WASHINGTON — After flashes of light, trains filled with smoke and exploding insulators, Metro is promising to address deep-seated problems with its power system.
Outside experts convened by the American Public Transportation Association find that the most significant smoke and fire issues largely trace back to “stray current,” which is when negative current in the rails the trains run on, positive current from the third rail, or electricity running through cables finds a way out of that circuit and into the ground, dirt or other equipment.
“Stray currents are typically small … but over time they cause destruction,” Maryland Transit Administration Chief Rail Engineer Vernon Hartsock said.
“When we saw the videos of the explosions and the testimony of glowing bolts, it was clear these things are caused by stray currents,” he said.
In addition to more spectacular issues like the one that led to a complete shutdown of the system in March, the stray current can eat away at metal.
Today, Metro only inspects interlockings for corrosion, but the outside experts told the Metro Board’s Safety Committee Thursday that a systemwide inspection program is critical.
“This corrosion control testing is essential that it be done systemwide and that it be done on a periodic basis so that … remediation work is then scheduled to fix the problems before they manifest themselves in the form of explosions and fires,” Hartsock said.
Metro Chief Safety Officer Pat Lavin said “at one time” Metro did have systemwide testing policies in place.
“That system got defunded in the past,” he said. “It got scaled back; it’s only done now at interlockings. So what I find is you have a lot of intelligent people that work here, they come up with very good programs, they implement them, and then they seem to, to some degree, get scaled back or suspended. So a lot of these industry best practices were being done at WMATA and we’d like to revive them.”
The independent review found Metro needs to do more to keep power systems and insulators clean, consider completely overhauling the power cable connections that were partly blamed for Carol Glover’s death on a smoke-filled train near L’Enfant Plaza in January 2015, and improve training to be sure that track workers and others are capable of doing their jobs and are aware of their specific responsibilities.
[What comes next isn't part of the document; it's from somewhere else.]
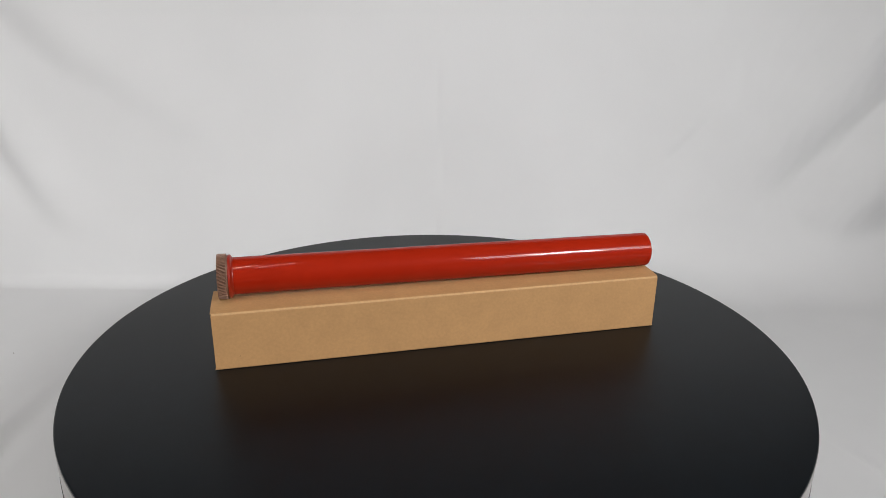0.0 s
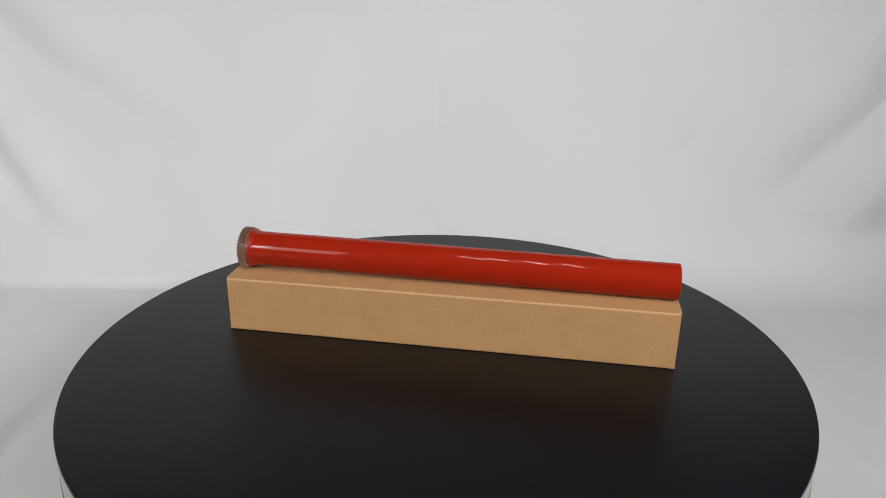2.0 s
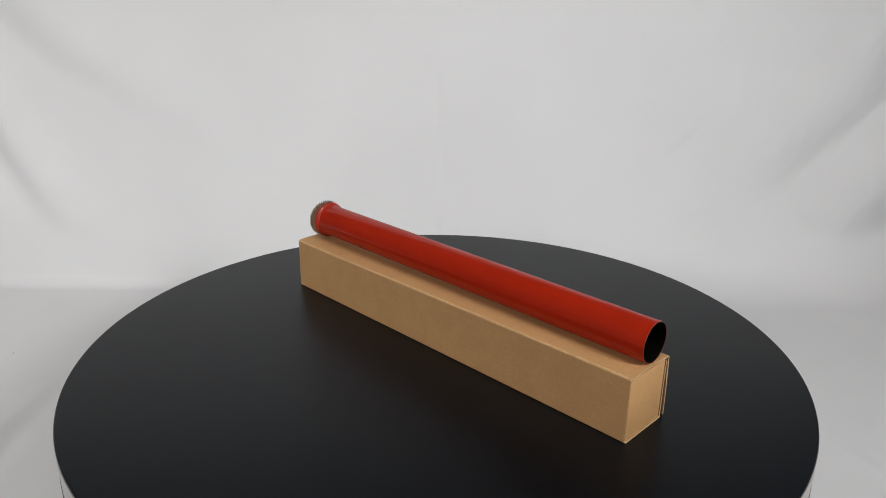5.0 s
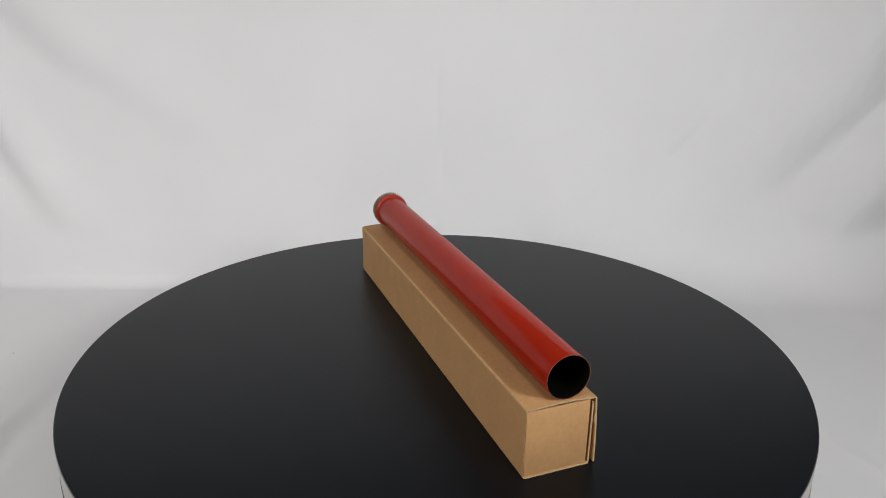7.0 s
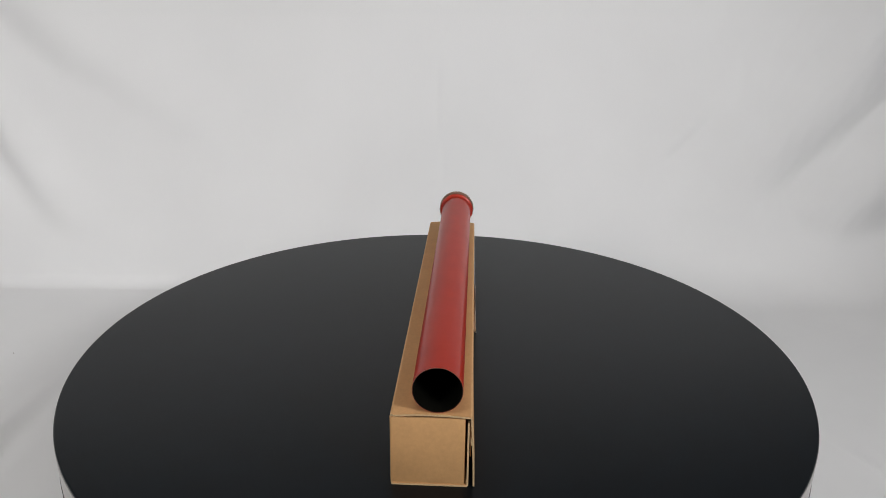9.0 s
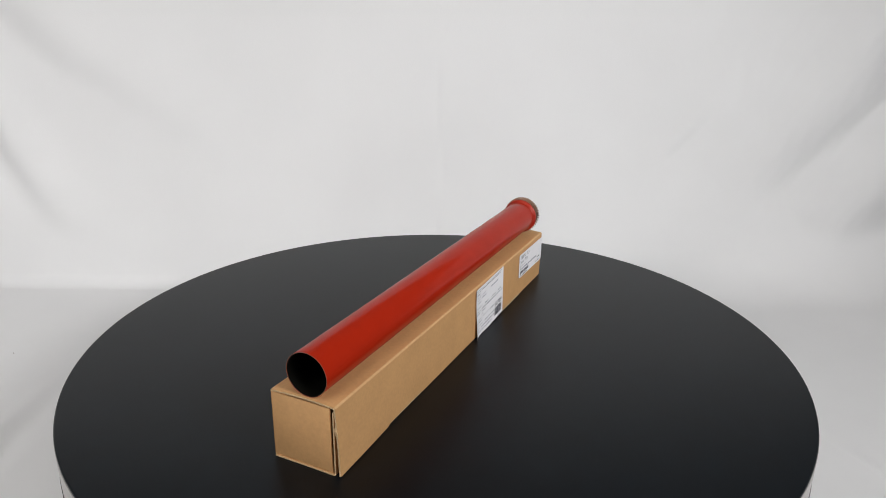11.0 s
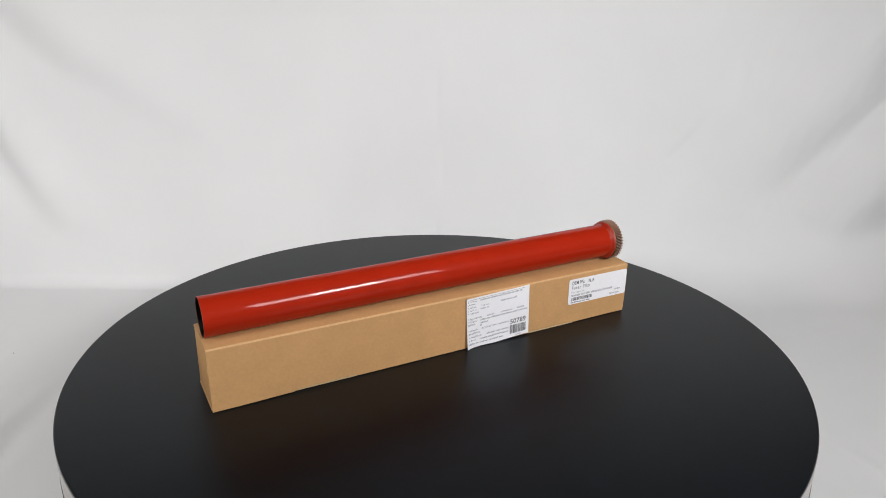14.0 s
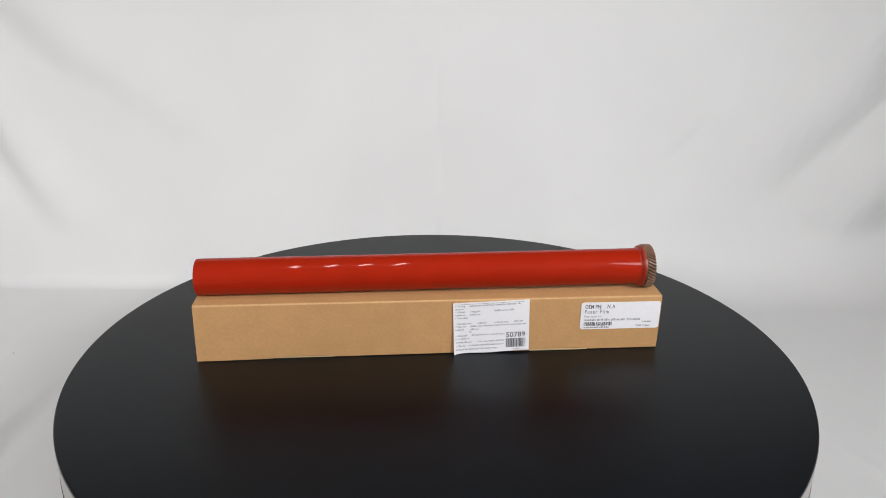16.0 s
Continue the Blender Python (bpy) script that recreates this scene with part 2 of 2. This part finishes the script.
def carton():
    thing = tagged(new("carton"), "long narrow kraft cardboard carton with two white labels", "box")
    hw, r, r2 = W / 2, 0.0016, 0.0012

    def blank(x):
        """The folded blank from the flap's lower edge over the lid, down the back, under the tray and up its inner front."""
        flare = 0.0019 * ease((x - 0.09) / 0.095)
        bow = 0.0004 * math.sin(9 * x) - 0.0003
        notch = ease((abs(x) - 0.078) / 0.003) * ease((0.127 - abs(x)) / 0.003)
        low = 0.0007 + 0.0014 * notch
        top = H + 0.0002 * math.sin(8 * x + 1)
        back = 0.0003 * math.sin(11 * x + 2)
        pts = [(hw + (flare + bow) * (1 - k) + 0.0004 * math.sin(math.pi * k), low + (H - r - 0.0006 - low) * k) for k in (0, 0.06, 0.2, 0.4, 0.6, 0.8, 1)]
        pts += arc(hw - r, top - r, r, 0, 90)
        pts += [(hw - r - 0.0006, top), (hw * 0.5, top + 0.0007), (0, top + 0.0010), (-hw * 0.5, top + 0.0007), (-hw + r + 0.0006, top)]
        pts += arc(-hw + r, top - r, r, 90, 180)
        pts += [(-hw, H - r - 0.0008), (-hw + 0.0002 + back, H * 0.65), (-hw + 0.0002 + back, H * 0.35), (-hw, r2 + 0.0006)]
        pts += arc(-hw + r2, r2, r2, 180, 270)
        pts += [(0, 0.0)]
        pts += arc(hw - 0.0016 - r2, r2, r2, 270, 360)
        pts += [(hw - 0.0016, H * 0.5), (hw - 0.0016, H - 0.004)]
        return pts

    pts = blank(0.0)
    inset = [0.0] * 18 + [0.0009] * (len(pts) - 18)
    for i, (y, z) in enumerate(pts):
        if i >= 18 and z < 0.0004:
            inset[i] = 0.0
        if i >= len(pts) - 6:
            inset[i] = 0.0006
    worn_lit = {8, 9, 10, 19, 20, 21, 22}
    xs = [-L / 2 + L * i / 148 for i in range(149)]
    part("folded_blank", folded_sheet(blank, xs, T, inset, worn_lit), [KRAFT, KRAFT_EDGE, KRAFT_FOLD], thing, smooth=0.9)
    for s in (-1, 1):
        x0, x1 = sorted((s * (L / 2 - 0.0004), s * (L / 2 - 0.0004 - T)))
        part("end_panel", box(x0, x1, -hw + 0.0003, hw - 0.0040, 0.0014, H - T - 0.0003, 0.0009), [KRAFT], thing)
        x0, x1 = sorted((s * (L / 2 - 0.002), s * (L / 2 - 0.014)))
        part("dust_flap", box(x0, x1, hw - 0.0013, hw - 0.0005, H * 0.42, H - 0.004, 0.0003), [KRAFT], thing)
        x0, x1 = sorted((s * 0.0785, s * 0.1265))
        part("locking_tab", box(x0, x1, hw - 0.0024, hw - 0.0004, 0.0003, 0.0014, 0.0002), [KRAFT_EDGE], thing)
    torn = box(-0.0009, 0.0, -0.0004, 0.0004, -0.0022, 0.0022, 0.0002)
    rnd = random.Random(4)
    for v in torn.verts:
        v.co += Vector((rnd.uniform(-1, 1) * 0.0002, rnd.uniform(-1, 1) * 0.0003, rnd.uniform(-1, 1) * 0.0006))
    part("torn_fibre", torn, [KRAFT_EDGE], thing, "frayed pale board fibre in the flap gap").matrix_local = pose(L / 2 + 0.0001, hw - 0.0004, H * 0.66, 7)
    part("speck", revolve([(0.00001, 0.0), (0.0004, 0.0), (0.0003, 0.0001), (0.00001, 0.00012)], 12), [SPECK], thing,
         "tiny dark stain").matrix_local = pose(-L / 2 + 0.019, -hw + 0.0001, 0.0105, 90)
    return thing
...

“This is the underlying cause of all of these problems with fires, explosions, glowing bolts,” Hartsock said. “These are electrical principles. There’s nothing mysterious about them, it’s fundamental electrical issues.”
The issues are compounded by the use of more eight-car trains and heavier new 7000-series cars along much of the tracks, although car breakdowns have regularly reduced the number of eight-car trains in service for riders.
General Manager Paul Wiedefeld said “it takes time” to make plans and fixes needed to address the stray current issue, but he would not say whether the issue would have an additional impact on the number of eight-car trains in the system.
“You fix the stray current, you basically monitor, you inspect, you maintain it first,” he said.
Metro opened using four-car trains 40 years ago, and now regularly uses a minimum of six cars per train with a some eight-car trains mixed in. Four-car trains remained a part of the system into the 2000s, and Metro is still planning power upgrades to accommodate the increased power needs of eight-car trains into the future.